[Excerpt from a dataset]
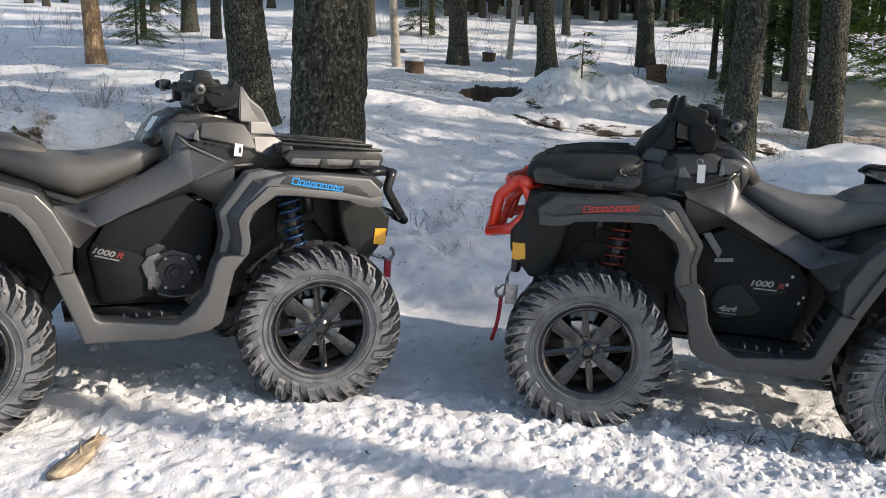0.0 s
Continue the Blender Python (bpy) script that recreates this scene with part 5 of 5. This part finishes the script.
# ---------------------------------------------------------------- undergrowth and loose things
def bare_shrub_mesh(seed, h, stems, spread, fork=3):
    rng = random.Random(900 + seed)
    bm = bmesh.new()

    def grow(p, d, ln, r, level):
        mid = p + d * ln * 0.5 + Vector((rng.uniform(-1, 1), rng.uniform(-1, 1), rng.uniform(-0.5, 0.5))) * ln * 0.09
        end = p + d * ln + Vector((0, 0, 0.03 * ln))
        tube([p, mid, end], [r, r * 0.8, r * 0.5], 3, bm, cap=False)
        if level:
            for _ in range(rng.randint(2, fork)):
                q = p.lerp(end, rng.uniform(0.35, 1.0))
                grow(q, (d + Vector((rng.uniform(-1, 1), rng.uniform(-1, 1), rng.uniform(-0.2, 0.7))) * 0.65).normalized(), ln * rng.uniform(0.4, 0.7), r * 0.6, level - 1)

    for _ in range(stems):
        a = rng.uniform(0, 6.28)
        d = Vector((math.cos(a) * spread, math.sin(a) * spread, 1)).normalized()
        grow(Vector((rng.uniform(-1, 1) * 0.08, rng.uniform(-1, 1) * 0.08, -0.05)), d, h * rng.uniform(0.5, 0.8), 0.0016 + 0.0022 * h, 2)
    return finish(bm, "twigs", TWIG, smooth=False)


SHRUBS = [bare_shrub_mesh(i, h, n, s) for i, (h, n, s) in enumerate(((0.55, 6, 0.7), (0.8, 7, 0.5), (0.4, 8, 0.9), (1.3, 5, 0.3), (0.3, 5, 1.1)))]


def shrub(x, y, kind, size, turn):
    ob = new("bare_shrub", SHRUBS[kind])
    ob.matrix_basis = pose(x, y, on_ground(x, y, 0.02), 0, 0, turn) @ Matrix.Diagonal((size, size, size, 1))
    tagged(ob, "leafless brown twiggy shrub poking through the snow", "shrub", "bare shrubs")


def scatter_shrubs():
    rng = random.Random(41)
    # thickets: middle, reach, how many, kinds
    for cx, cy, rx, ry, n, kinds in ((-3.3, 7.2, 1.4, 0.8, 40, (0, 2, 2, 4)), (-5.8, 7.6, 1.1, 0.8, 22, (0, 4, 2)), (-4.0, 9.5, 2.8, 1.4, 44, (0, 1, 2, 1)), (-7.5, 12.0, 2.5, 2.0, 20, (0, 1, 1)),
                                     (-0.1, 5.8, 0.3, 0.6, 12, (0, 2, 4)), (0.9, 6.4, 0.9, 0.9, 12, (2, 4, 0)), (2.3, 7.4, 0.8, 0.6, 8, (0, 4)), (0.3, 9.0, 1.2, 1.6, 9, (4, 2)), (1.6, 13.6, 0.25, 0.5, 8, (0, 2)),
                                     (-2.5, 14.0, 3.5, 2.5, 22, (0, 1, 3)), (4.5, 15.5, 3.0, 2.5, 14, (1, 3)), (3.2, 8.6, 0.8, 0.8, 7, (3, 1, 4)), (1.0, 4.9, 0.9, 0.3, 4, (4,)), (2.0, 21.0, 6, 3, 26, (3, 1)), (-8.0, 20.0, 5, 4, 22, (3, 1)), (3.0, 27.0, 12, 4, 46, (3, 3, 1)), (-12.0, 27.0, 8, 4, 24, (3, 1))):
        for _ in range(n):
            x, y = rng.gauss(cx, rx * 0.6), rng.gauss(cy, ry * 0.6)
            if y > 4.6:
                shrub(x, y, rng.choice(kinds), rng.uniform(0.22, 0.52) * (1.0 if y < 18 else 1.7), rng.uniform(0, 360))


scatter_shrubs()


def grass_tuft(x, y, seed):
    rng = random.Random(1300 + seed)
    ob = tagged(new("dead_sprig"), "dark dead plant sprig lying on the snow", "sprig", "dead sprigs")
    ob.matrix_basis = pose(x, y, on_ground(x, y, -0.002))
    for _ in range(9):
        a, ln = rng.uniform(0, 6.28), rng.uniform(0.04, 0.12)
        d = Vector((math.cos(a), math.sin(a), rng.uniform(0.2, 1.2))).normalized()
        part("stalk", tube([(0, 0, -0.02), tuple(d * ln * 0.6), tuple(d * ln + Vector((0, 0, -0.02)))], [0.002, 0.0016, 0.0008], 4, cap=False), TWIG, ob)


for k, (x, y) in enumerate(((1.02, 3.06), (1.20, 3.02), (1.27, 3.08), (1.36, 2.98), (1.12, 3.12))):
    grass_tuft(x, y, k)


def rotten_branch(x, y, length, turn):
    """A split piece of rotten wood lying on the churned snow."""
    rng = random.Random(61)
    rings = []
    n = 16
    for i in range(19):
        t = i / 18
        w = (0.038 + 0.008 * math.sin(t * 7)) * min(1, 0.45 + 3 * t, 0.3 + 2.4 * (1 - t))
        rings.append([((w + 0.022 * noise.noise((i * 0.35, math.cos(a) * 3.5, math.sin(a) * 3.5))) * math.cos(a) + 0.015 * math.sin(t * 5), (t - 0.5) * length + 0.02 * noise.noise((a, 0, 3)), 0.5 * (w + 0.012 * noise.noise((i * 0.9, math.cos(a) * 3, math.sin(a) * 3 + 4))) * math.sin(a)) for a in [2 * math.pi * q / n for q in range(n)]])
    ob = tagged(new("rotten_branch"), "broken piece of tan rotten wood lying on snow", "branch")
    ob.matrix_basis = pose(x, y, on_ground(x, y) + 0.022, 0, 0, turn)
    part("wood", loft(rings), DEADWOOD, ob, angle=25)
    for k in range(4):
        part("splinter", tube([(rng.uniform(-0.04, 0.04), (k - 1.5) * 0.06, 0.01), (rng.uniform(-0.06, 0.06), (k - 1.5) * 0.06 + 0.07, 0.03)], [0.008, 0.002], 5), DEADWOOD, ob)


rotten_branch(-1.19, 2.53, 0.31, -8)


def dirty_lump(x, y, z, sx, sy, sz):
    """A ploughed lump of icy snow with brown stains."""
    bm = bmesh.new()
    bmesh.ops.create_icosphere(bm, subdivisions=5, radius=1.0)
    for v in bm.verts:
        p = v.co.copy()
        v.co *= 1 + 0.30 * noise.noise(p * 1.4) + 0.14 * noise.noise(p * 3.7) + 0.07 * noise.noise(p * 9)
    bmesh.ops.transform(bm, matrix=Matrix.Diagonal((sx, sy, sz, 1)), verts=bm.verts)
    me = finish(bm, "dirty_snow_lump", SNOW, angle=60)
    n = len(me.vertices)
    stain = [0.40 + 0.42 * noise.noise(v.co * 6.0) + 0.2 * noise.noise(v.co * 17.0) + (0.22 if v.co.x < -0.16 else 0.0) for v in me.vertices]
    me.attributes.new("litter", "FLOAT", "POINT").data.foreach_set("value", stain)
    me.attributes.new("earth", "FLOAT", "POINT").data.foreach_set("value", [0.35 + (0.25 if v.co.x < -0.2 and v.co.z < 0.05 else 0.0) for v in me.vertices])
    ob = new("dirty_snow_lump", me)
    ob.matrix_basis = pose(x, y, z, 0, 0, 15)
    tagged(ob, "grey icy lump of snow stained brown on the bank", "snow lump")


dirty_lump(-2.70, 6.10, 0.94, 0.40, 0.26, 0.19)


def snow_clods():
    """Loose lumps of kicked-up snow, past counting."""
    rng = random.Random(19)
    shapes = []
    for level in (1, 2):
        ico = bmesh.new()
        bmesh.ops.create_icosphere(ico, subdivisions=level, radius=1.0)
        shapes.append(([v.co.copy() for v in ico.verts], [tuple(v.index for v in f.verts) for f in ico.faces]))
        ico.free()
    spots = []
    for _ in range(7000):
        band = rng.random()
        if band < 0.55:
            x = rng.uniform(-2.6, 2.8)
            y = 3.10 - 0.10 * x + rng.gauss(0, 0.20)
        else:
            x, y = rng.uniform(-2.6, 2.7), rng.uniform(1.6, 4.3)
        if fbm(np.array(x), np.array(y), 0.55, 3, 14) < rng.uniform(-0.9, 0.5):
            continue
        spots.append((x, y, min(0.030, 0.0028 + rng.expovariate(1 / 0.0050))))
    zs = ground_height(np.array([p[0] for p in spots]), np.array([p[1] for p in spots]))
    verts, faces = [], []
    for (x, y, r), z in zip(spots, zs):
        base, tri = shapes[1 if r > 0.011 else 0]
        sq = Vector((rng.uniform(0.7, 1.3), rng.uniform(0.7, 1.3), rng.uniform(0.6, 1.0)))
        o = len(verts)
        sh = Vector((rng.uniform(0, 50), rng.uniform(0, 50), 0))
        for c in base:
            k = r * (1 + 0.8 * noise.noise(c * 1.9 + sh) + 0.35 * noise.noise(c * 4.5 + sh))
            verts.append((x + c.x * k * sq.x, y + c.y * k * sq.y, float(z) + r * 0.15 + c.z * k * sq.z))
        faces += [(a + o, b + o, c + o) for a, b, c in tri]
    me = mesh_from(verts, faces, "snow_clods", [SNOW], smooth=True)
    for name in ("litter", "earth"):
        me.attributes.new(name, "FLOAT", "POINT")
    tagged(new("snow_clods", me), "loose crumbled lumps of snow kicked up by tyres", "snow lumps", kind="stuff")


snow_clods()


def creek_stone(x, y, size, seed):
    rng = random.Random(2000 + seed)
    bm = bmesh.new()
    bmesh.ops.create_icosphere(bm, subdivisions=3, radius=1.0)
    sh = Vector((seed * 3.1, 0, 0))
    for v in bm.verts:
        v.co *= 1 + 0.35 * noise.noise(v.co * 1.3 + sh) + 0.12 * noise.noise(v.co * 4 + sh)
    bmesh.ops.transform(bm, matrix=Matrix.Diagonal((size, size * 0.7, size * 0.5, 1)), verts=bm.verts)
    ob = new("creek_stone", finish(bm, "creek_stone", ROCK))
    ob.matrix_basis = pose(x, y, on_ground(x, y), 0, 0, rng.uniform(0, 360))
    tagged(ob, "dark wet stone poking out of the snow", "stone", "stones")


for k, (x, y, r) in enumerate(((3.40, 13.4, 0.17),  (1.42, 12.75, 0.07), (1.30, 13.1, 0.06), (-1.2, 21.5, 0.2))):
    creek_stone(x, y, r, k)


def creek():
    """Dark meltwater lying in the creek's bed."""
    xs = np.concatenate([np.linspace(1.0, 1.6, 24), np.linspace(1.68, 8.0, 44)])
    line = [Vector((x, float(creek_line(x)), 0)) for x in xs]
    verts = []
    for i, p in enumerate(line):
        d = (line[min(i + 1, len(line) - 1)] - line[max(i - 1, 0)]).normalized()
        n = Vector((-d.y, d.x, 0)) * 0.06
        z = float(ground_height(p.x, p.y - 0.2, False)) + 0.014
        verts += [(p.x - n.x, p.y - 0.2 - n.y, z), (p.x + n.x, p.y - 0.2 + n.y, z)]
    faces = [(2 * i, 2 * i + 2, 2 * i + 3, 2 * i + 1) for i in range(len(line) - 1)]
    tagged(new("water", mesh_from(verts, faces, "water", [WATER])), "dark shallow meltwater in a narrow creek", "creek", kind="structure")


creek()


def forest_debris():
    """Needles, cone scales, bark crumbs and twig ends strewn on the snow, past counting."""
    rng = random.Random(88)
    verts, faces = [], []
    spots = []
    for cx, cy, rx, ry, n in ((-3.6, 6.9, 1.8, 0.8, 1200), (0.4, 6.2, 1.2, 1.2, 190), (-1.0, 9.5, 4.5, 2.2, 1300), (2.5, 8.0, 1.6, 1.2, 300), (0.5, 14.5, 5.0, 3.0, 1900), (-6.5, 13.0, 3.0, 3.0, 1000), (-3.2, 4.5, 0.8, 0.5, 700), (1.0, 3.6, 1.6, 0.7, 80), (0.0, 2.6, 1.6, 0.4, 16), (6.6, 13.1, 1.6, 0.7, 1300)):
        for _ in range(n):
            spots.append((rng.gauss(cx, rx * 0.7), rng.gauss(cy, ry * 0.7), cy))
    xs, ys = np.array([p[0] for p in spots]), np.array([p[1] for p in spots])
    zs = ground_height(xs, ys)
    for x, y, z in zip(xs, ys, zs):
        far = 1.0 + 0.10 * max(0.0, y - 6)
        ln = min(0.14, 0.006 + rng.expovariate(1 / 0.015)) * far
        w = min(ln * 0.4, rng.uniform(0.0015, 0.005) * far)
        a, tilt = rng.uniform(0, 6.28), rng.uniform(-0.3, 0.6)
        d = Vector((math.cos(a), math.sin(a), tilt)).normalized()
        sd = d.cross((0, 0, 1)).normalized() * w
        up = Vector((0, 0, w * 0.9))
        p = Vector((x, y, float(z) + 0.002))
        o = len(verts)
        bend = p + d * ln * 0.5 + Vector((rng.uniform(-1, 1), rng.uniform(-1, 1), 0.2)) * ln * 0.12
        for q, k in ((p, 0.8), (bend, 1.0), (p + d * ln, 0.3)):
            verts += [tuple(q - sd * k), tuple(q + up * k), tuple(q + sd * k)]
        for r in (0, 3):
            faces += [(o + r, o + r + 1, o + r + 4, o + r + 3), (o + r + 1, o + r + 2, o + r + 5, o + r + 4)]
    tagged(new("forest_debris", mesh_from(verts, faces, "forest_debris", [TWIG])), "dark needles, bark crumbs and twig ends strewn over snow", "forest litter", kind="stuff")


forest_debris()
==
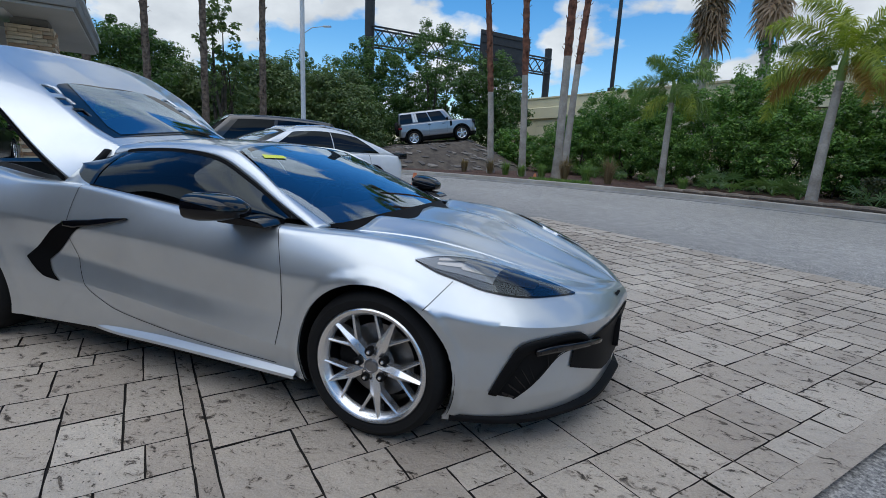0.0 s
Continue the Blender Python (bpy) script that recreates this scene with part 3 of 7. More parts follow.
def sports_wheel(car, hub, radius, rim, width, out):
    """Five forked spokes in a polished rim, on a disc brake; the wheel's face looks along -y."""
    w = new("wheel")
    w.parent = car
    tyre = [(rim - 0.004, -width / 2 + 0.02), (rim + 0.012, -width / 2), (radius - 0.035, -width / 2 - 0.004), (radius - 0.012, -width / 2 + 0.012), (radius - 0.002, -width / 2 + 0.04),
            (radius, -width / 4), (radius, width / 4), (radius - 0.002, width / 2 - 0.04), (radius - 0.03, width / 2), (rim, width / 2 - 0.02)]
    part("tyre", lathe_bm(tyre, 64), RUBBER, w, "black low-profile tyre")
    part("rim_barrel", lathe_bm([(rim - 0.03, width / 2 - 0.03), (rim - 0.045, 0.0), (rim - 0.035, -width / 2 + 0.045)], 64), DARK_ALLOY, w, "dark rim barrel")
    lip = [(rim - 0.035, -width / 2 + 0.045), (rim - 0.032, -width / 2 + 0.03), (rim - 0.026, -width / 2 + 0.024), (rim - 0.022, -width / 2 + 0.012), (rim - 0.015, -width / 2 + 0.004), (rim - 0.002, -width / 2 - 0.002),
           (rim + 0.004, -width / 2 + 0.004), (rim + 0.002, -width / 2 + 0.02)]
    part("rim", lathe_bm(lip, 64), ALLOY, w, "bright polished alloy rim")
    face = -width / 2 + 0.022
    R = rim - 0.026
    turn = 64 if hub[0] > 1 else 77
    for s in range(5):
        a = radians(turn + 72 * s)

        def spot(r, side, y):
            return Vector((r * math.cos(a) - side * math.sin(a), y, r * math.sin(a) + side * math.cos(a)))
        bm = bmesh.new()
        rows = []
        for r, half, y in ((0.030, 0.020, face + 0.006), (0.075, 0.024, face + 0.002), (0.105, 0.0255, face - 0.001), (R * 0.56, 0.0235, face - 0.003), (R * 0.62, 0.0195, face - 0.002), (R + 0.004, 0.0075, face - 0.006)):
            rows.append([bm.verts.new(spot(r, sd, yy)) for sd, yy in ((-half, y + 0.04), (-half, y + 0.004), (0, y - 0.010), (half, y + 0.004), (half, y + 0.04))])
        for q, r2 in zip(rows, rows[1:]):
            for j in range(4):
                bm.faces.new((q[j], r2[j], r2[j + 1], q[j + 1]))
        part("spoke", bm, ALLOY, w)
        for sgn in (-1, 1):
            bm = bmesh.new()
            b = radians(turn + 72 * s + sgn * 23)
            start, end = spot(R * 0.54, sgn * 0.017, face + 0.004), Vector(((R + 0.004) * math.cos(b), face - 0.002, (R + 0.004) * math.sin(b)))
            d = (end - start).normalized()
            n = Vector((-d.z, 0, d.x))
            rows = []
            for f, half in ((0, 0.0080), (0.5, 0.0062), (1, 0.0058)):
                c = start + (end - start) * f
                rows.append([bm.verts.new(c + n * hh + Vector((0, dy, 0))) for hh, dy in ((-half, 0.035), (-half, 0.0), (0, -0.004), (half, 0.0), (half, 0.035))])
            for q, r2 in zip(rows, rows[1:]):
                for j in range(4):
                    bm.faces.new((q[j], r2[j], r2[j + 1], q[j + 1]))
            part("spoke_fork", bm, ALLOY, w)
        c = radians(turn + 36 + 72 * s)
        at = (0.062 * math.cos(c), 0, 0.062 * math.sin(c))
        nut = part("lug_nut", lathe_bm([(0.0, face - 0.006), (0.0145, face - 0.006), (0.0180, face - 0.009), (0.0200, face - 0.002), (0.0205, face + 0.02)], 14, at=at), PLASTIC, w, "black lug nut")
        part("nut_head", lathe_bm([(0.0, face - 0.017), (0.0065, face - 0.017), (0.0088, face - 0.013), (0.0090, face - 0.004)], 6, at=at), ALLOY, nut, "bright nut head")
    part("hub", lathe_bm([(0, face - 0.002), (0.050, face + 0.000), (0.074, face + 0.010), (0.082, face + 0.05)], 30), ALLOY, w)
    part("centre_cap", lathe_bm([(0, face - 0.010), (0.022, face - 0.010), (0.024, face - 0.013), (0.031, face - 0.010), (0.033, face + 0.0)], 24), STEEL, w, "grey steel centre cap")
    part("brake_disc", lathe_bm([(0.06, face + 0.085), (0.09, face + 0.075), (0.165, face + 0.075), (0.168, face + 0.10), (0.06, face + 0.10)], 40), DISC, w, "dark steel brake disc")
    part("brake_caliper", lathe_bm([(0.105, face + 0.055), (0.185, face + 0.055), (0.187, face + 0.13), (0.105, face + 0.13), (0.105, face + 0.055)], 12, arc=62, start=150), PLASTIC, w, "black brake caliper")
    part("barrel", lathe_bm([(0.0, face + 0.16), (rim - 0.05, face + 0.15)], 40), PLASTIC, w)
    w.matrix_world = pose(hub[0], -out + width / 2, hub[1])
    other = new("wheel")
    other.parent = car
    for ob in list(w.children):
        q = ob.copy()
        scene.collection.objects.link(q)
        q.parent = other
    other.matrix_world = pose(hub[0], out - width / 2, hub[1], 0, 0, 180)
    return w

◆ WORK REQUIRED
Starting with the line that contains "finishes the script.", repeat each line exactly, and stop once the line that contains "grow(q, (d +" has been repeated.

◆ FULL OUTPUT
Continue the Blender Python (bpy) script that recreates this scene with part 5 of 5. This part finishes the script.
# ---------------------------------------------------------------- undergrowth and loose things
def bare_shrub_mesh(seed, h, stems, spread, fork=3):
    rng = random.Random(900 + seed)
    bm = bmesh.new()

    def grow(p, d, ln, r, level):
        mid = p + d * ln * 0.5 + Vector((rng.uniform(-1, 1), rng.uniform(-1, 1), rng.uniform(-0.5, 0.5))) * ln * 0.09
        end = p + d * ln + Vector((0, 0, 0.03 * ln))
        tube([p, mid, end], [r, r * 0.8, r * 0.5], 3, bm, cap=False)
        if level:
            for _ in range(rng.randint(2, fork)):
                q = p.lerp(end, rng.uniform(0.35, 1.0))
                grow(q, (d + Vector((rng.uniform(-1, 1), rng.uniform(-1, 1), rng.uniform(-0.2, 0.7))) * 0.65).normalized(), ln * rng.uniform(0.4, 0.7), r * 0.6, level - 1)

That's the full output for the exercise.